Decoding the Candlestick
The most common (and intimidating) type of stock chart uses candlesticks. These are the red and green vertical blocks that look like small candles. They are much more useful than a simple line chart because they tell a whole story about price action in one simple shape.
The Candlestick Story
Each candlestick represents the stock's activity over the set time period (e.g., one day, if the chart is set to "1D"). It shows four key pieces of data: Open, Close, High, and Low.
| Candlestick Type | Green (Bullish) | Red (Bearish) |
| The Color | Price closed Higher than it opened. | Price closed Lower than it opened. |
| The Body (Thick Part) | The space between the Open Price and the Close Price. | The space between the Open Price and the Close Price. |
| The Shadow/Wick (Thin Lines) | The High (tip of the top line) and the Low (tip of the bottom line) of the day. | The High (tip of the top line) and the Low (tip of the bottom line) of the day. |
Reading a Green Candlestick:
- The bottom of the solid body is the price at the Open.
- The top of the solid body is the price at the Close.
- The green color tells you the buyers won, pushing the closing price higher than the opening price.
Reading a Red Candlestick:
- The top of the solid body is the price at the Open.
- The bottom of the solid body is the price at the Close.
- The red color tells you the sellers won, pulling the closing price lower than the opening price.
The Simple Story: Wicks vs. Bodies
You can tell how volatile a day was just by looking at the candlestick.
- Long Wicks (Thin Lines): This means the price moved a lot during the day, touching high and low extremes, but ultimately came back to where it opened. Lots of fighting between buyers and sellers, but no clear winner.
- Long Bodies (Thick Part): This means there was strong, consistent momentum. If the body is long and green, buyers were in complete control all day long. If the body is long and red, sellers were in complete control.
The Beginner's Must-Watch Lines
Once you master candlesticks, your chart will likely have a few lines layered over the top. These are called technical indicators. For a beginner, you only need to look at two to get valuable context.
1. The Simple Moving Average (SMA)
Your chart will often have a smooth, curved line—this is usually a 50-Day or 200-Day Simple Moving Average (SMA).
- What it is: The average closing price of the stock over the last 50 or 200 days.
- What it tells you: It smooths out all the daily noise and shows you the true trend.
- The Golden Rule: When the current stock price is above the 200-day moving average, the stock is generally considered to be in an uptrend (bullish). When the price is below the 200-day moving average, it's generally in a downtrend (bearish).
2. The Relative Strength Index (RSI)
This indicator is usually a separate line graph that sits below the main stock chart, often fluctuating between 0 and 100.
- What it is: The RSI measures the speed and change of price movements.
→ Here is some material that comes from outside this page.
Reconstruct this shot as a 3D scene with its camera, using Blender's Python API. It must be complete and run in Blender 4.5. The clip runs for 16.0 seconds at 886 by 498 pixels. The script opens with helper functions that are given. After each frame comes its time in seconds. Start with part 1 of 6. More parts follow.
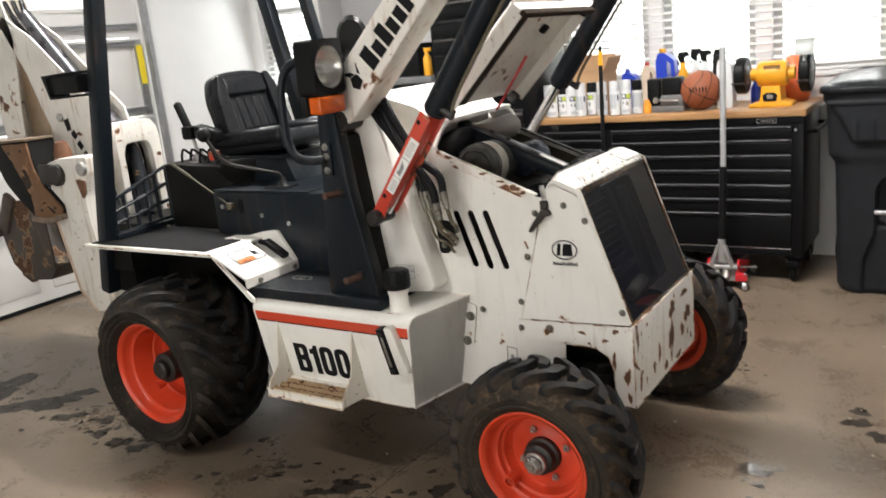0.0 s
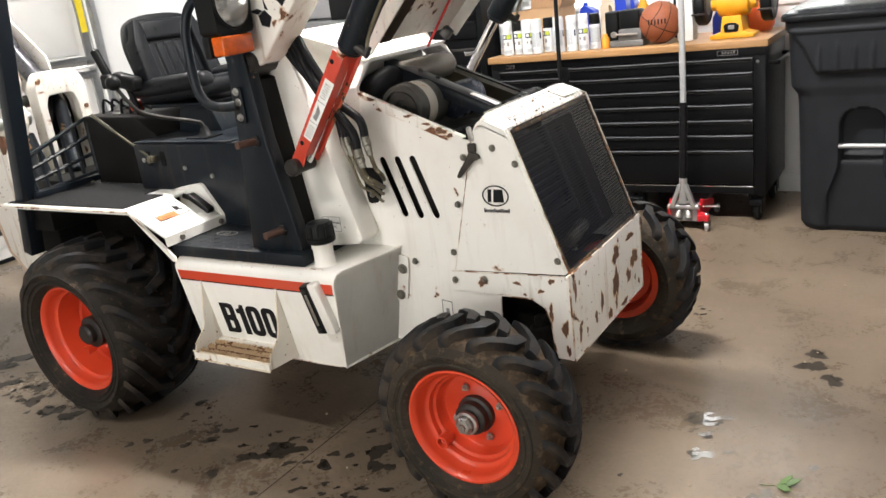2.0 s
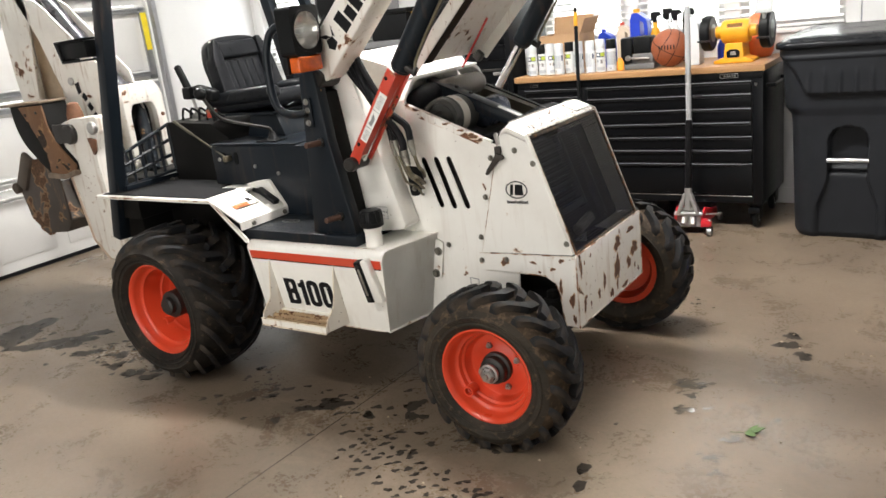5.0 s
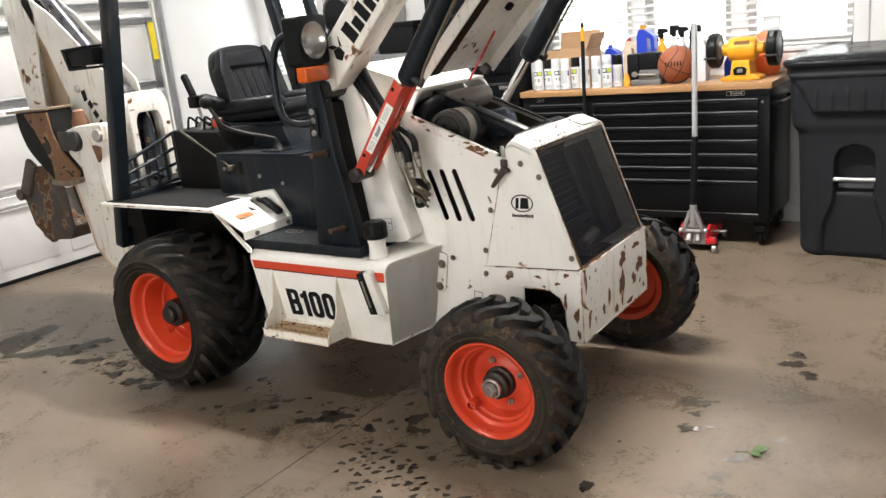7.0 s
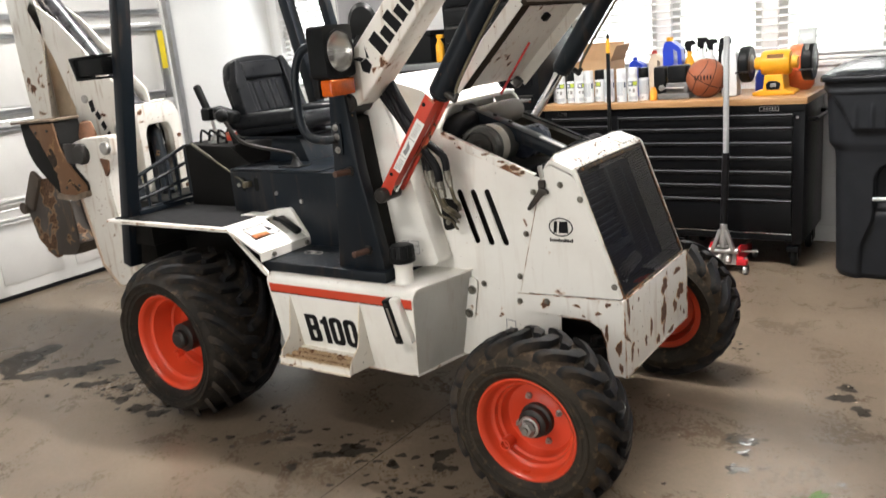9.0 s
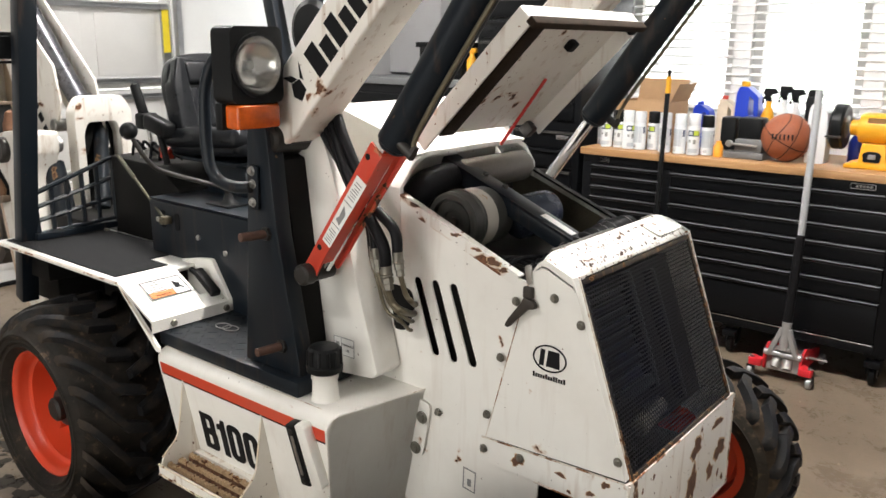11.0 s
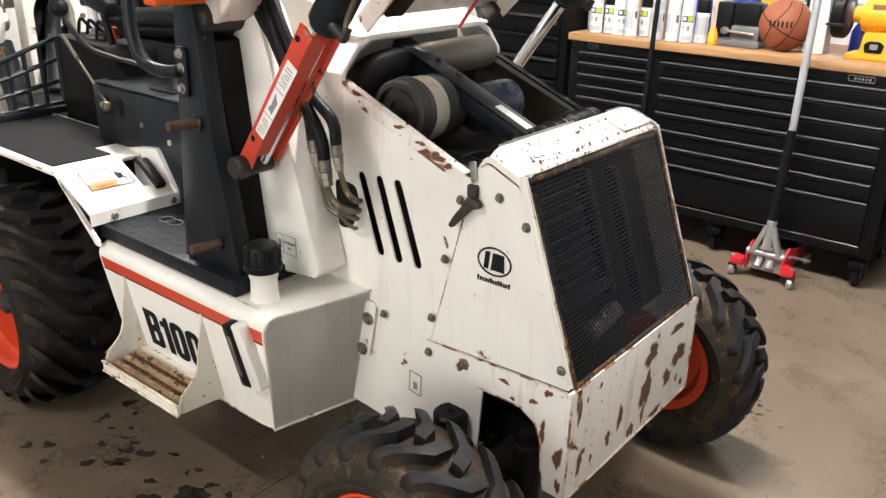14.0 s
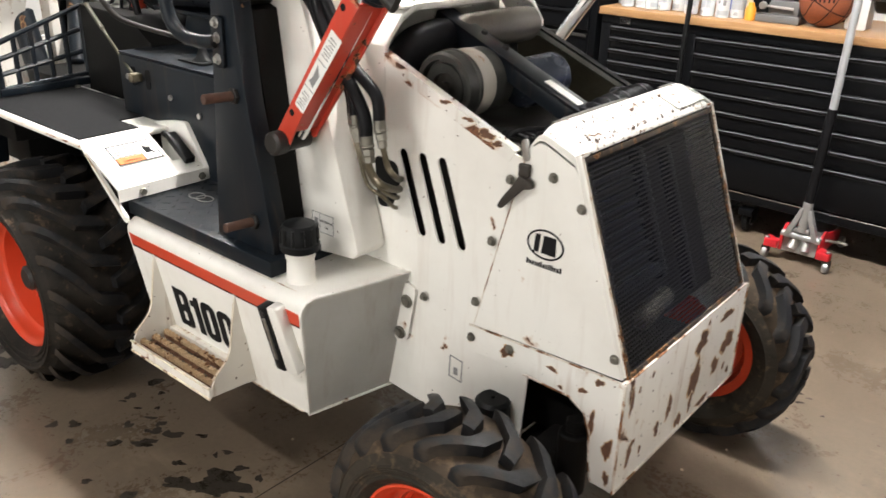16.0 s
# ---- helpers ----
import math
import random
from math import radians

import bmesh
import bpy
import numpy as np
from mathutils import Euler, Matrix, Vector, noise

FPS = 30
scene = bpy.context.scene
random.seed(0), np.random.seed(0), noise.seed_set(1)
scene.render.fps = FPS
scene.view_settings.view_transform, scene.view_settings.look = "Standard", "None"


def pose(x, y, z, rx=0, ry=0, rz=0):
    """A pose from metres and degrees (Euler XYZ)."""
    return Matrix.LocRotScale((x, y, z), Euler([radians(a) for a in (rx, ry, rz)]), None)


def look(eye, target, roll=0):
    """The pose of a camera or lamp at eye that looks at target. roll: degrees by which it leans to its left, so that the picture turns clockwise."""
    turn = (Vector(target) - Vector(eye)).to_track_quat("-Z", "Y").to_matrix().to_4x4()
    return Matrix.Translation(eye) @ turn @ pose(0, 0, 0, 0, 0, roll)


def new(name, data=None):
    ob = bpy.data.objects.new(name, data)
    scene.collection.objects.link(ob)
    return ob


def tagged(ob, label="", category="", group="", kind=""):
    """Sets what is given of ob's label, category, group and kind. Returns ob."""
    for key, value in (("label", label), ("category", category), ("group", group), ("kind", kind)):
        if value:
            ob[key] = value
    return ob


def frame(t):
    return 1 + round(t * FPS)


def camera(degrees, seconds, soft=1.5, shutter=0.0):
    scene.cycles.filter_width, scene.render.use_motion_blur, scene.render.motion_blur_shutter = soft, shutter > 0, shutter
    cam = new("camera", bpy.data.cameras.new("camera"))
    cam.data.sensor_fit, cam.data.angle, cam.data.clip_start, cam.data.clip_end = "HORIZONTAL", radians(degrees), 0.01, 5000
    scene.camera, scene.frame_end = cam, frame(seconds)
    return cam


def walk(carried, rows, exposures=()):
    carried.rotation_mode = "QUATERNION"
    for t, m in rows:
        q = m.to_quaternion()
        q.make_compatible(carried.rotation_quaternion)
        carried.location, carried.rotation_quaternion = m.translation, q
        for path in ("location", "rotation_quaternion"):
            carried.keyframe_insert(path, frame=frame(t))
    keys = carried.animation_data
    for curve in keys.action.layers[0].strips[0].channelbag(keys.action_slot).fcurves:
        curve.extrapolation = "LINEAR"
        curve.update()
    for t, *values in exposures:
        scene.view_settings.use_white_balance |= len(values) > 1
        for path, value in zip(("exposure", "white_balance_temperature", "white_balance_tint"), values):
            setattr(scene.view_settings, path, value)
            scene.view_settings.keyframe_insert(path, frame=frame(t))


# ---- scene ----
cam = camera(56.9, 16.0, shutter=0.4)
PATH = [
    (0, (2.785, -1.978, 1.55), (1.705, -0.366, 1.067), -5.8),
    (0.1, (2.795, -1.971, 1.559), (1.726, -0.36, 1.047), -6.2),
    (0.5, (2.791, -1.921, 1.514), (1.772, -0.298, 0.944), -7.7),
    (1, (2.813, -1.76, 1.486), (1.816, -0.148, 0.85), -7.3),
    (1.5, (2.826, -1.685, 1.475), (1.804, -0.094, 0.824), -6.5),
    (2, (2.849, -1.735, 1.493), (1.805, -0.143, 0.881), -7.4),
    (2.5, (2.847, -1.855, 1.519), (1.845, -0.22, 0.952), -8.5),
    (3, (2.841, -1.997, 1.534), (1.92, -0.314, 0.968), -7.4),
    (3.5, (2.89, -2.075, 1.545), (2.005, -0.377, 0.967), -5.9),
    (4, (3.025, -2.146, 1.533), (2.085, -0.477, 0.96), -5.1),
    (4.5, (3.11, -2.207, 1.527), (2.078, -0.596, 0.945), -6.0),
    (5, (3.125, -2.214, 1.538), (2.027, -0.64, 0.976), -6.7),
    (5.2, (3.135, -2.217, 1.543), (2.023, -0.646, 1.0), -6.7),
    (7.5, (3.103, -2.2, 1.526), (1.995, -0.621, 0.997), -5.6),
    (8, (3.101, -2.192, 1.53), (1.979, -0.625, 0.997), -5.3),
    (8.5, (3.041, -2.144, 1.523), (1.912, -0.584, 0.982), -5.3),
    (9, (2.908, -2.088, 1.542), (1.797, -0.504, 1.035), -5.4),
    (9.5, (2.799, -1.898, 1.553), (1.722, -0.264, 1.14), -5.2),
    (9.7, (2.759, -1.759, 1.54), (1.69, -0.118, 1.134), -4.7),
    (11.8, (2.566, -1.009, 1.589), (1.284, 0.404, 0.989), 2.6),
    (12, (2.595, -0.985, 1.582), (1.302, 0.404, 0.951), 1.9),
    (12.5, (2.612, -0.987, 1.569), (1.347, 0.405, 0.89), 1.7),
    (13, (2.615, -0.993, 1.566), (1.407, 0.44, 0.868), 1.7),
    (13.5, (2.615, -0.991, 1.556), (1.444, 0.458, 0.83), 1.6),
    (14, (2.62, -0.984, 1.554), (1.459, 0.463, 0.806), 1.3),
    (14.5, (2.629, -0.979, 1.558), (1.477, 0.474, 0.809), 1.0),
    (15, (2.63, -0.97, 1.553), (1.48, 0.486, 0.806), 1.3),
    (15.5, (2.614, -0.961, 1.548), (1.454, 0.476, 0.781), 1.7),
    (16, (2.51, -0.976, 1.532), (1.347, 0.44, 0.731), 1.7),
]
walk(cam, [(t, look(eye, target, roll)) for t, eye, target, roll in PATH], exposures=((0.0, -0.52), (1.0, -0.24), (2.0, -0.16), (5.0, -0.27), (8.5, -0.29), (9.7, -0.44), (12.0, -0.34), (13.0, -0.23), (14.5, -0.07), (16.0, -0.11)))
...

It is designed to tell you if a stock is overbought or oversold.
- The Key Levels:
- Over 70: The stock is likely Overbought (too many people have bought it too quickly). It may be due for a pullback or a drop soon.
- Under 30: The stock is likely Oversold (too many people have sold it too quickly). It may be due for a bounce or a rise soon.
- Beginner Tip: Don't use the RSI as a reason to buy or sell, but as a warning. If you want to buy a stock and the RSI is 85, you might want to wait a few days for the inevitable pullback.
Final Takeaway
For a new investor, you should spend 99% of your time looking at the price axis over the 5-Year timeframe. That is your long-term, wealth-building perspective.
The candlesticks and indicators are just tools to confirm the story: Are more people winning (green) or losing (red)? Is the price above or below its long-term average (SMA)? Don't let the complexity intimidate you—the most important information is still simple.